In summary, a minority of PAD patients showed adaptive, atypical immune responses after SARS-CoV-2 immunization. If these responses to vaccination might result in a partial protection from infection or reinfection is now unknown, since we do not know the levels of antibodies or the frequency of specific B- and T-cells required to protect from the infection.
It should be remembered here that each PAD patient should be studied as unique in terms of cellular and humoral responses due to the variability of their underlying immune deficiency. In our series, antibody response after two doses of BNT162b2 immunization—overlapping that of HD—was found in one patient homozygous for TNFRSF13B mutation, but not in two patients with a heterozygous TNFRSF13B mutation.
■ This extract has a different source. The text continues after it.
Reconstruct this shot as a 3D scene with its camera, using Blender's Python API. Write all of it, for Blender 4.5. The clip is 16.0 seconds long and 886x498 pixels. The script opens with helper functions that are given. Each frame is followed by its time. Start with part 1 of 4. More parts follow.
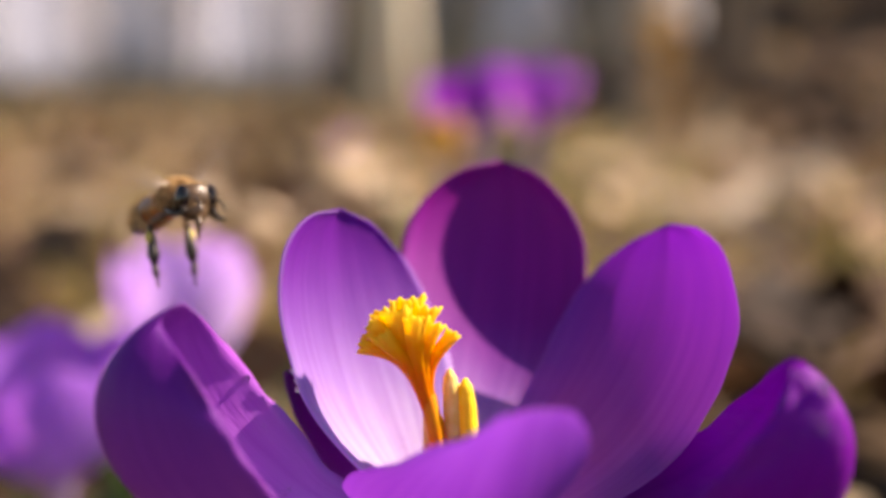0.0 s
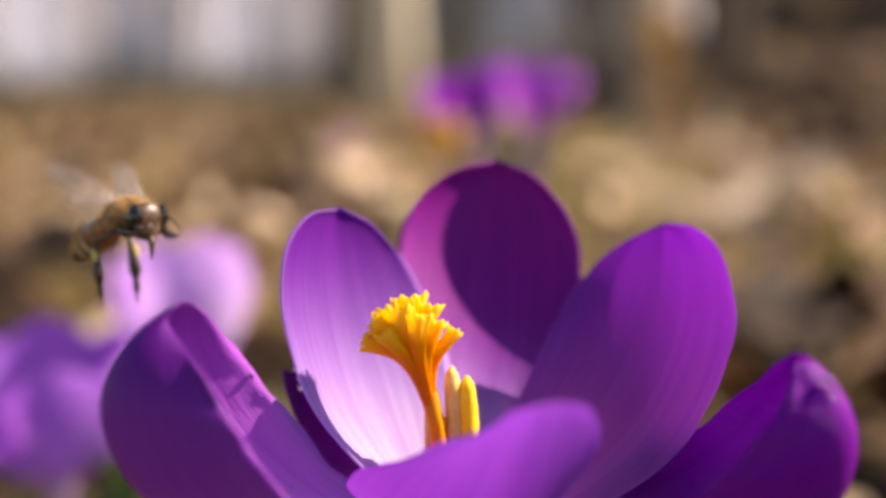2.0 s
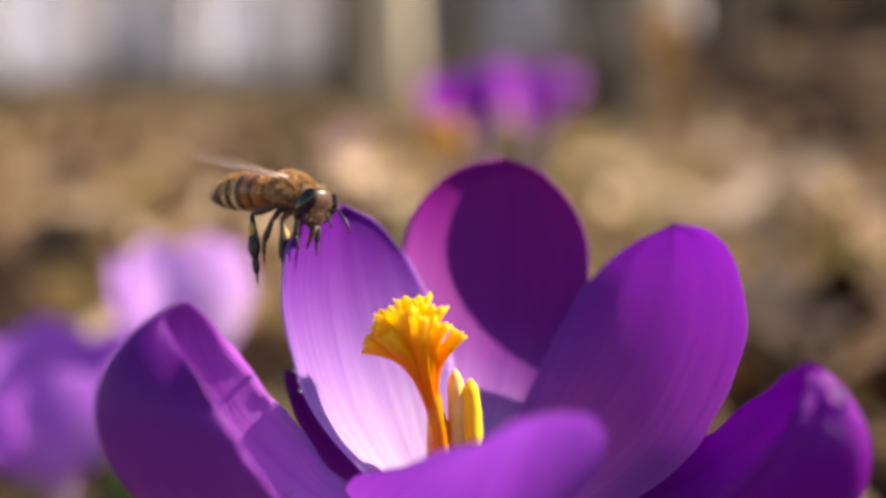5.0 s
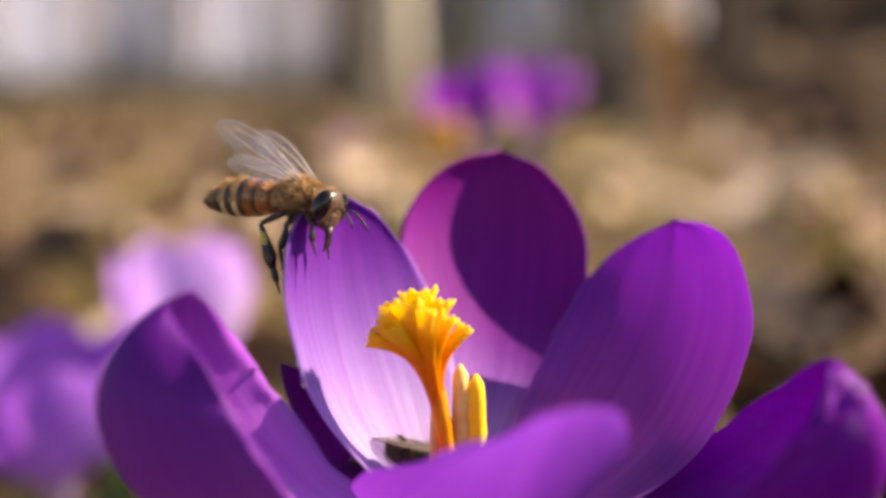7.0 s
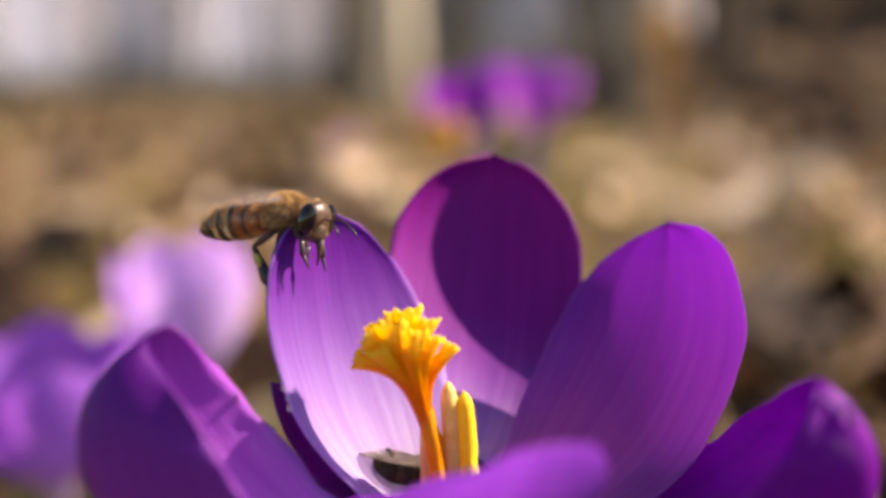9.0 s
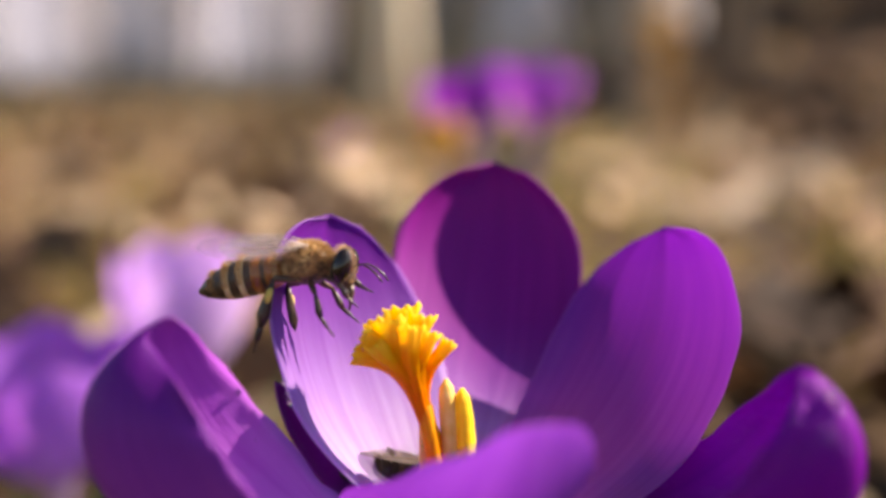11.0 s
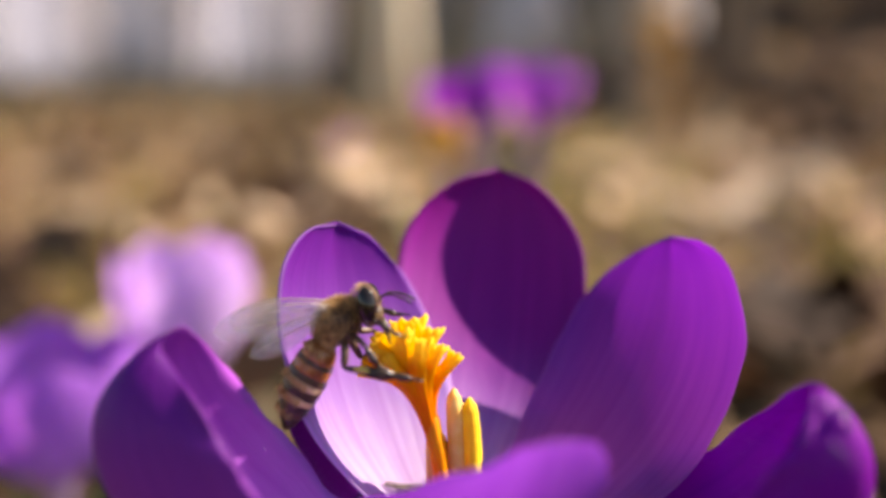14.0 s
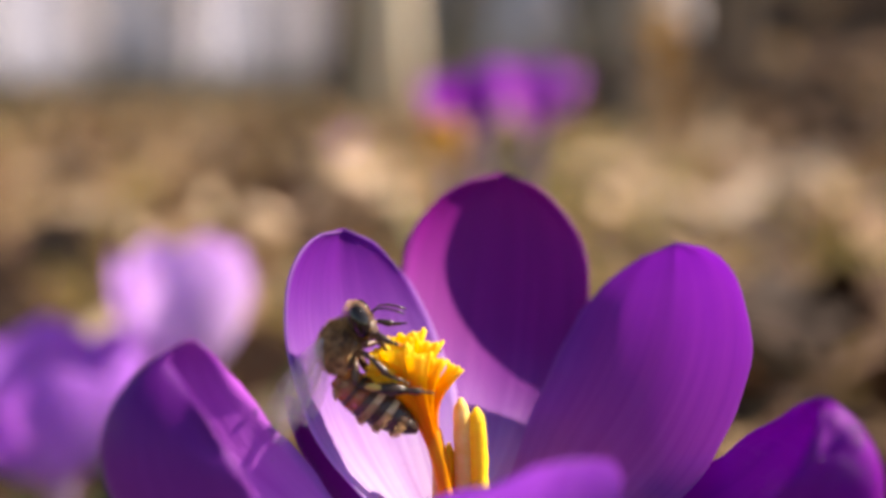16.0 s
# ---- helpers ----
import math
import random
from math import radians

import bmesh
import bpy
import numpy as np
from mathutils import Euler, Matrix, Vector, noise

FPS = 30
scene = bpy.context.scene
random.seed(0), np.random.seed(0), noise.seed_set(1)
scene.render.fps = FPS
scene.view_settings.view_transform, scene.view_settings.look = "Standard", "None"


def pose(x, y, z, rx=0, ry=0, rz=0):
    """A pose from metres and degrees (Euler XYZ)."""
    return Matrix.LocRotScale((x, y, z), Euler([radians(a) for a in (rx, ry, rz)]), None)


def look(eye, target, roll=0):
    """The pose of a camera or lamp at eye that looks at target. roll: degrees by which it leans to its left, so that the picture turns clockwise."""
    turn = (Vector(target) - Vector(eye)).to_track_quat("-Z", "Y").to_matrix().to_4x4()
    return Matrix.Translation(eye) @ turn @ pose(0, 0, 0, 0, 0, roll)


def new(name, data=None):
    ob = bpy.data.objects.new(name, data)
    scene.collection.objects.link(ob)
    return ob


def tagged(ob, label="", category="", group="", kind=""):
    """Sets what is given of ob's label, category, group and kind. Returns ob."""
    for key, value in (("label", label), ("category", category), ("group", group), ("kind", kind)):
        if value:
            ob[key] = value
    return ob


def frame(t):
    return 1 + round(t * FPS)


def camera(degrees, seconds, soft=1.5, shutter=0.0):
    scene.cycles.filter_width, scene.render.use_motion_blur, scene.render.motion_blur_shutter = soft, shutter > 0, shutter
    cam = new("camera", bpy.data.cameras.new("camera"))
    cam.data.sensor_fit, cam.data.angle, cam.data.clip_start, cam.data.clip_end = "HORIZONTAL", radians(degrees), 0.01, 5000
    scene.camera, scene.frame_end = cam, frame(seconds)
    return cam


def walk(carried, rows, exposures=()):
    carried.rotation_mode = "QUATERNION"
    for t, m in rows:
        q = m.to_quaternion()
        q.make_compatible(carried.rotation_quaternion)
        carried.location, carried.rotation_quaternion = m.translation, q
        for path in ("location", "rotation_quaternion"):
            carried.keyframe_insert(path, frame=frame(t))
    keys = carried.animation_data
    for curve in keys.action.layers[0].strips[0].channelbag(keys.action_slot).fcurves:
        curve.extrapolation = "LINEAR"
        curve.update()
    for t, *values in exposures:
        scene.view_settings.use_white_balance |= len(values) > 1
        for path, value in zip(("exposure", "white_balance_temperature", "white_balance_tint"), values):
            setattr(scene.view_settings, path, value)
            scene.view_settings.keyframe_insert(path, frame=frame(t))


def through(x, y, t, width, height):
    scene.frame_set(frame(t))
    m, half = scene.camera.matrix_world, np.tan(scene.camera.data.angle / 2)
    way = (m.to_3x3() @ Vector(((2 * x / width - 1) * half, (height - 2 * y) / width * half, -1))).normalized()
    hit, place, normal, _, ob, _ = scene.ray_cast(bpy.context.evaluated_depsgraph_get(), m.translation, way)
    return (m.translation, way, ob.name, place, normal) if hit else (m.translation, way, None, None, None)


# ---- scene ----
cam = camera(40.0, 16.0, soft=3.3, shutter=0.6)
cam.data.dof.use_dof = True
cam.data.dof.focus_distance = 0.1055
cam.data.dof.aperture_fstop = 9.8
STAND = pose(0, 0, 0.125, 82.0, 0, 0)
walk(cam, [(0, STAND), (16, STAND)], exposures=[(0, 1.27, 7600, 18), (16, 1.27, 7600, 18)])

# ---- light ----
SUN_DIR = Vector((0.76, 0.20, 0.62)).normalized()
world = bpy.data.worlds.new("sky_world")
scene.world = world
world.use_nodes = True
sky = world.node_tree.nodes.new("ShaderNodeTexSky")
sky.sky_type = 'NISHITA'
sky.sun_disc = False
sky.dust_density = 0.25
sky.ozone_density = 2.8
sky.sun_elevation = math.asin(SUN_DIR.z)
sky.sun_rotation = math.atan2(SUN_DIR.x, SUN_DIR.y)
world.node_tree.nodes["Background"].inputs["Strength"].default_value = 0.092
world.node_tree.links.new(sky.outputs[0], world.node_tree.nodes["Background"].inputs["Color"])
sun = new("sun", bpy.data.lights.new("sun", 'SUN'))
sun.data.energy = 5.3
sun.data.angle = radians(0.5)
sun.data.color = (1.0, 0.935, 0.85)
sun.matrix_world = look(SUN_DIR * 5, (0, 0, 0))

MM = 0.001


# ---- materials ----
class Shade:
    """A node material built step by step."""

    def __init__(self, name, rough=0.6, metal=0.0, spec=0.5):
        self.m = bpy.data.materials.new(name)
        self.m.use_nodes = True
        self.t = self.m.node_tree
        self.b = self.t.nodes["Principled BSDF"]
        self.b.inputs["Roughness"].default_value = rough
        self.b.inputs["Metallic"].default_value = metal
        self.b.inputs["Specular IOR Level"].default_value = spec

    def node(self, kind, **props):
        n = self.t.nodes.new(kind)
        for k, v in props.items():
            setattr(n, k, v)
        return n

    def link(self, a, b):
        self.t.links.new(a, b)

    def coords(self, kind="Object", scale=(1, 1, 1)):
        tc = self.node("ShaderNodeTexCoord")
        mp = self.node("ShaderNodeMapping")
        mp.inputs["Scale"].default_value = scale
        self.link(tc.outputs[kind], mp.inputs["Vector"])
        return mp.outputs[0]

    def noise(self, vec, scale, detail=4.0, rough=0.55):
        n = self.node("ShaderNodeTexNoise")
        n.inputs["Scale"].default_value = scale
        n.inputs["Detail"].default_value = detail
        n.inputs["Roughness"].default_value = rough
        self.link(vec, n.inputs["Vector"])
        return n.outputs["Fac"]

    def ramp(self, fac, stops):
        r = self.node("ShaderNodeValToRGB")
        e = r.color_ramp.elements
        while len(e) < len(stops):
            e.new(0.5)
        for el, (p, c) in zip(e, stops):
            el.position = p
            el.color = (*c, 1) if len(c) == 3 else c
        self.link(fac, r.inputs["Fac"])
        return r.outputs["Color"]

    def mix(self, fac, a, b, blend='MIX'):
        n = self.node("ShaderNodeMix", data_type='RGBA', blend_type=blend)
        for value, slot in ((fac, 0), (a, 6), (b, 7)):
            if isinstance(value, (int, float)):
                n.inputs[slot].default_value = value
            elif isinstance(value, tuple):
                n.inputs[slot].default_value = (*value, 1)
            else:
                self.link(value, n.inputs[slot])
        return n.outputs[2]

    def bump(self, height, dist, strength=0.6):
        n = self.node("ShaderNodeBump")
        n.inputs["Strength"].default_value = strength
        n.inputs["Distance"].default_value = dist
        self.link(height, n.inputs["Height"])
        self.link(n.outputs[0], self.b.inputs["Normal"])
        return n.outputs[0]

    def color(self, c):
        if isinstance(c, tuple):
            self.b.inputs["Base Color"].default_value = (*c, 1)
        else:
            self.link(c, self.b.inputs["Base Color"])

    def thin(self, amount, c, normal=None):
        """Lets light shine through a thin sheet."""
        tr = self.node("ShaderNodeBsdfTranslucent")
        if isinstance(c, tuple):
            tr.inputs["Color"].default_value = (*c, 1)
        else:
            self.link(c, tr.inputs["Color"])
        ms = self.node("ShaderNodeMixShader")
        ms.inputs[0].default_value = amount
        self.link(self.b.outputs[0], ms.inputs[1])
        self.link(tr.outputs[0], ms.inputs[2])
        self.link(ms.outputs[0], self.t.nodes["Material Output"].inputs["Surface"])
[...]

In a previous study, we demonstrated that CVID patients with biallelic TNFRSF13B mutations responded also to polysaccharide vaccines, while CVID with only one TNFRSF13B mutation showed an impaired response to vaccination [
44].
A major limitation of our study is the short time of observation after vaccination. We do not know if the antibody and cellular responses might persist or decline over time, nor if PAD patients might show delayed responses. However, we do not expect to observe major changes in the immune response to SARS-CoV-2 with time after immunization. Is it possible to hypothesize a boost of specific B-cell immunity? In those CVID patients who were previously infected with SARS-CoV-2, IgG were detectable when they received two vaccine doses administered at least three months after SARS-CoV-2 infection recovery, suggesting that if IgG were produced, they might persist after the primary infection. Moreover, in these previously infected CVID patients, IgG response was boosted by the subsequent immunization. After immunization, anti-Spike IgG were higher than in patients who were not previously infected, showing that SARS-CoV-2 infection more effectively primed the immune response than the vaccine alone. Whether it may be useful to administer a third vaccine dose to CVID patients not previously infected, should be demonstrated as suggested for patients with solid organ transplantation undergoing immunosuppressive treatment [
45].
Moreover, data available from T-cell immunity after influenza virus vaccination in PAD [
11] might suggest a possible strategy aimed to boost also the SARS-CoV-2 T-cell specific responses by additional vaccine doses.
Since antibody titers are not a precise indicator of the magnitude of memory cells [
46] our strategy is to follow-up our cohort by serological and cellular investigations. The only epidemiological observation we have for now is that one CVID patient experienced an infection by SARS-CoV-2 three months after completing the two doses vaccination. He remained asymptomatic possibly due to the prompt administration of monoclonal antibodies [
47]. For now, SARS-CoV-2 positive CVID patients might benefit from these new treatments. Prevention of infection may be achieved by the presence of SARS-CoV-2 antibodies in the coming lots of gamma globulins, regularly used to substitute the missing or partial response to infections and vaccination.